Dad’s small-town newspaper becomes a leader in packaging
When W. Horace Carter began publishing The Tabor City Tribune in 1946, he was hoping to create a platform to keep the community connected through a weekly newspaper. A few years later, unfortunately, he found that his small, North Carolina community was increasingly subjected to the outlandish and violent acts of the Ku Klux Klan.
The 29-year-old editor used the greatest tools he had to combat the Klan’s actions against local citizens: his words and his newspaper. The paper won the Pulitzer Prize in Public Service in 1953.
This facility is a high-tech lab where e-commerce business can test and learn better ways to package their products for shipping.
Wes Carter, president, Atlantic Packaging:
In the U.S. today, in the food, beverage, and beauty world, over $7.2 billion is lost in damaged shipments every year, and a lot of that is just because things are improperly packaged.
Customers will send us products and say, “Hey, we’re having a lot of damage with this unit load of product.” And we’ll put it on our testing equipment and say we understand now why that is happening. And then we can create customized packaging solutions specifically for that problem.
The Packaging Solution Center is the newest division of Atlantic Corporation, a family-owned company that started as a small-town newspaper in 1946, and because of its on-site printing press, quickly became a resource for other businesses in the region.

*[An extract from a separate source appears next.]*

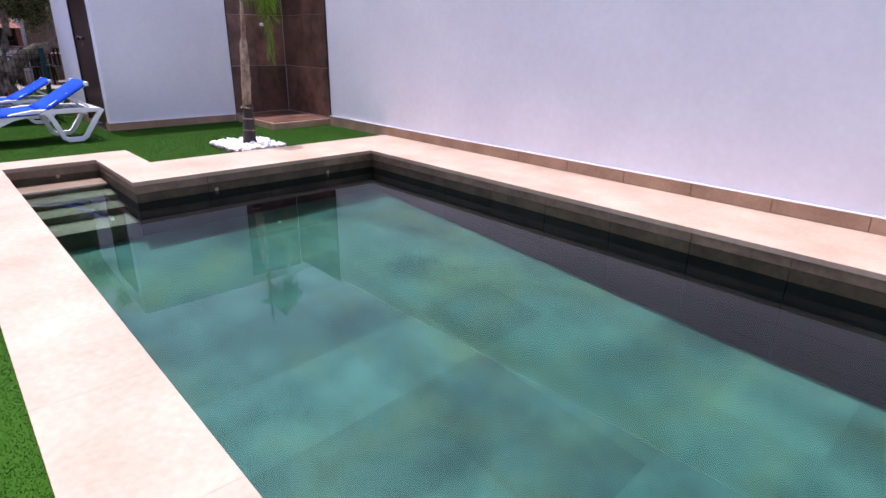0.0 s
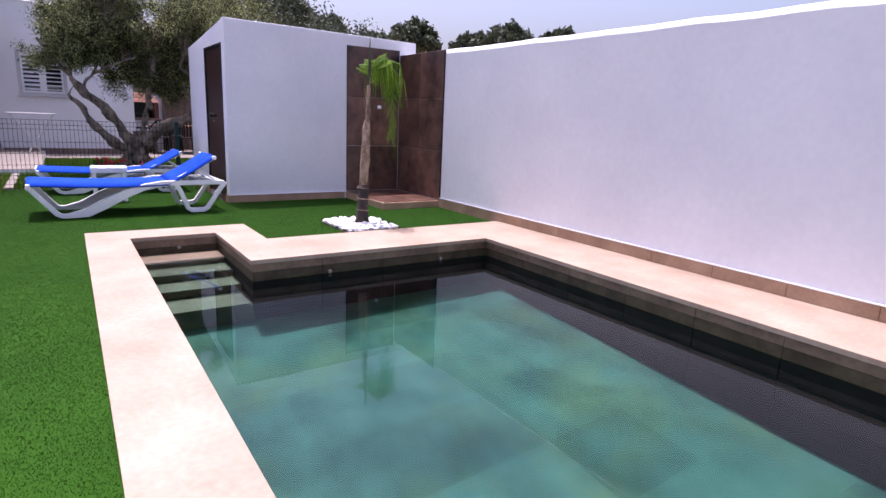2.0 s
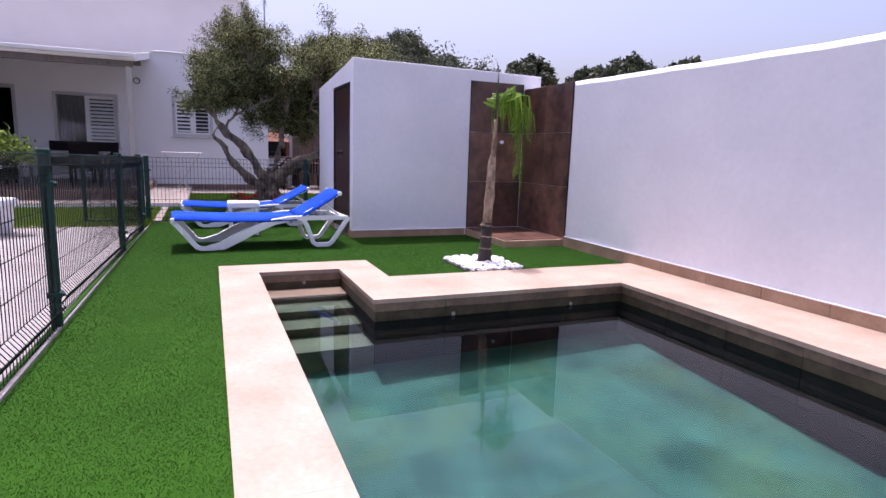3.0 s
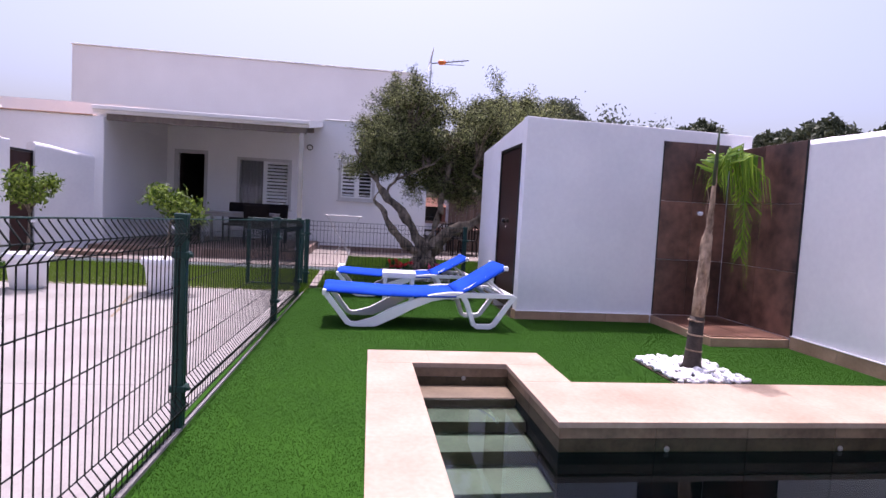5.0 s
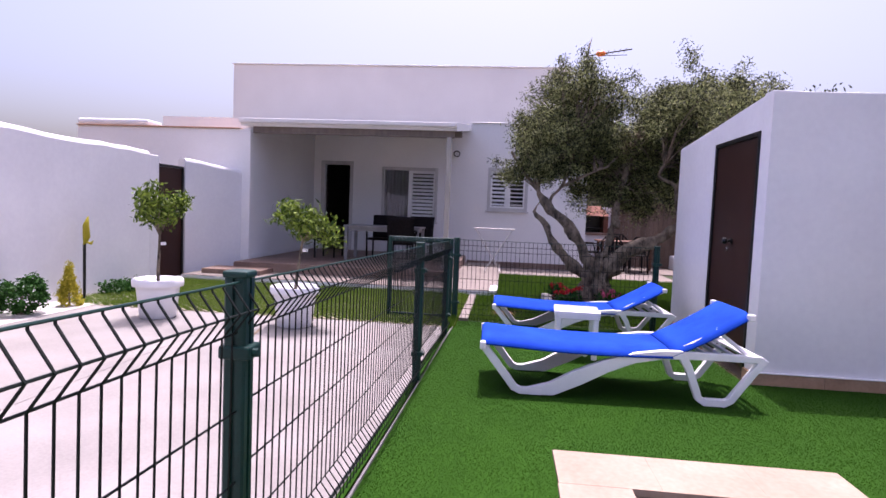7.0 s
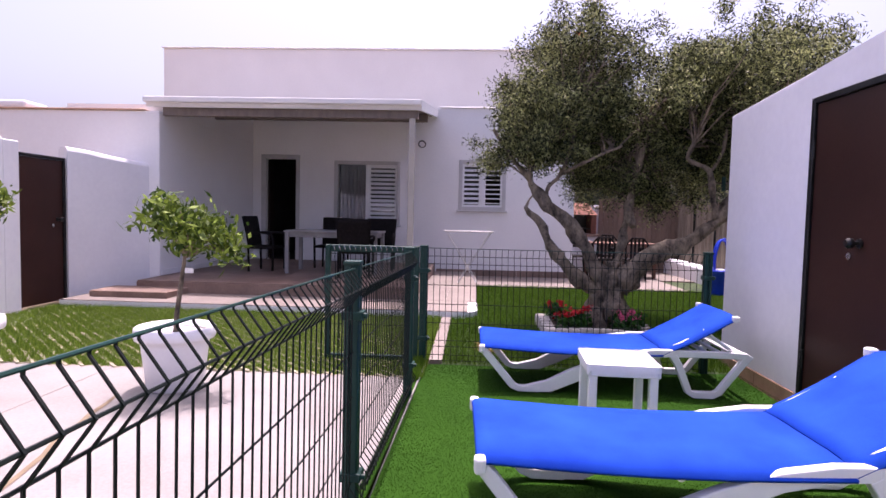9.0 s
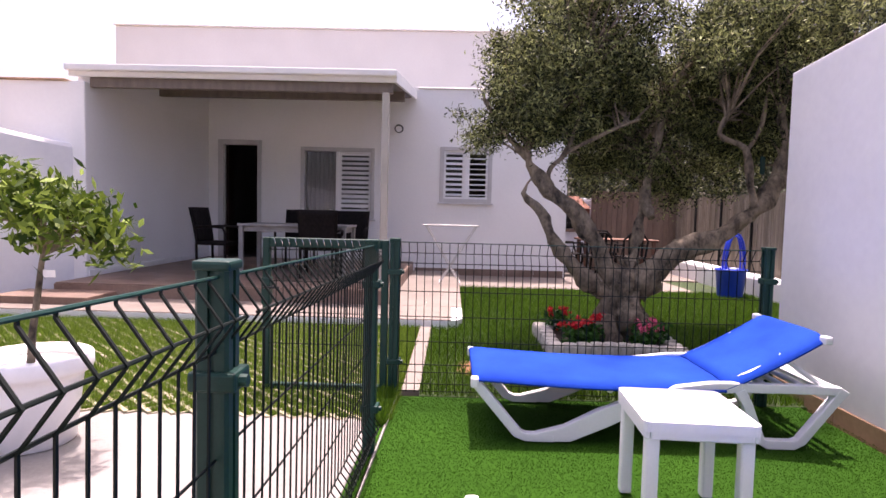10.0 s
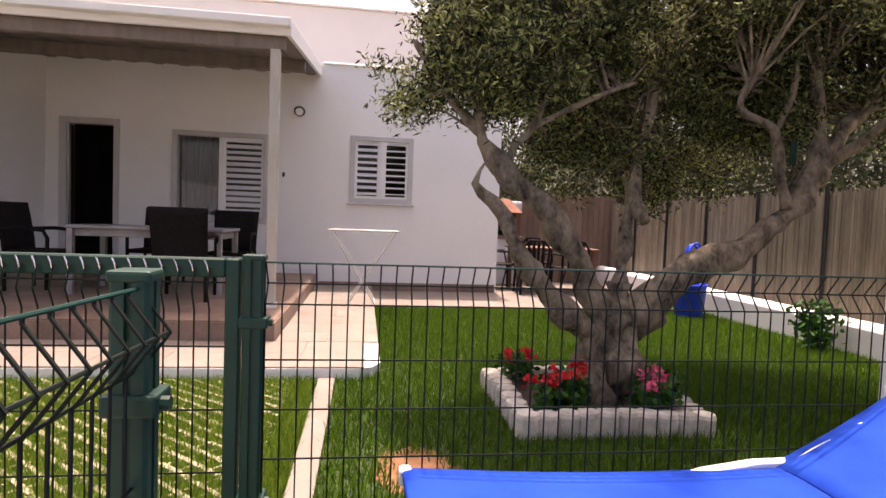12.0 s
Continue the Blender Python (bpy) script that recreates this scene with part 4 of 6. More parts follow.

Rusty Carter, CEO, Atlantic Corp.:
That printing capability ultimately expanded into what we now call our printing and graphics business. The textile industry needed lots of packaging products. Some of those products could be fabricated on printing equipment without heat. And so that led to what we now call our industrial converting business. And we had a small office supply company, and that supply business led to what we now call Atlantic Distribution
We could not have begun to move from that small company to the company we are today without the strong support of Wells Fargo.
John Ward, Wells Fargo Wholesale Banking:
We’ve been fortunate to grow the relationship significantly over the years as the company has expanded into new facilities, new geographies across the U.S., and taken on new product lines.
Now, with the solution center, the company is continuing to grow by providing high performance packaging innovations to e-commerce and other businesses.
We wanted this facility to be the face of our company moving forward. We felt like we needed one central point to really showcase how we are different and that we truly are invested in the science of packaging.
John Anderson, Wells Fargo Wholesale Banking:
This is a very consultative solution center where they can bring ideas to clients and prospects. They’re in the business of really helping their clients think ahead of the curve and being proactive.
All of the sudden, we’re a pretty big player in e-comm now. I mean, we’ve got 10 or 12 majors, names that you guys would know very well, and a lot of that is because of this facility.
We all know that the economy continues to grow in the e-commerce business and they’ve really evolved as a leader in that with their solutions and their equipment that they can provide to their customers. So this just really continues to fit in the growth strategy of the company.
We’ve had a long and fantastic relationship with Wells Fargo. I’ve always felt like those guys understand our business, understand how we’re different in our industry and really support that.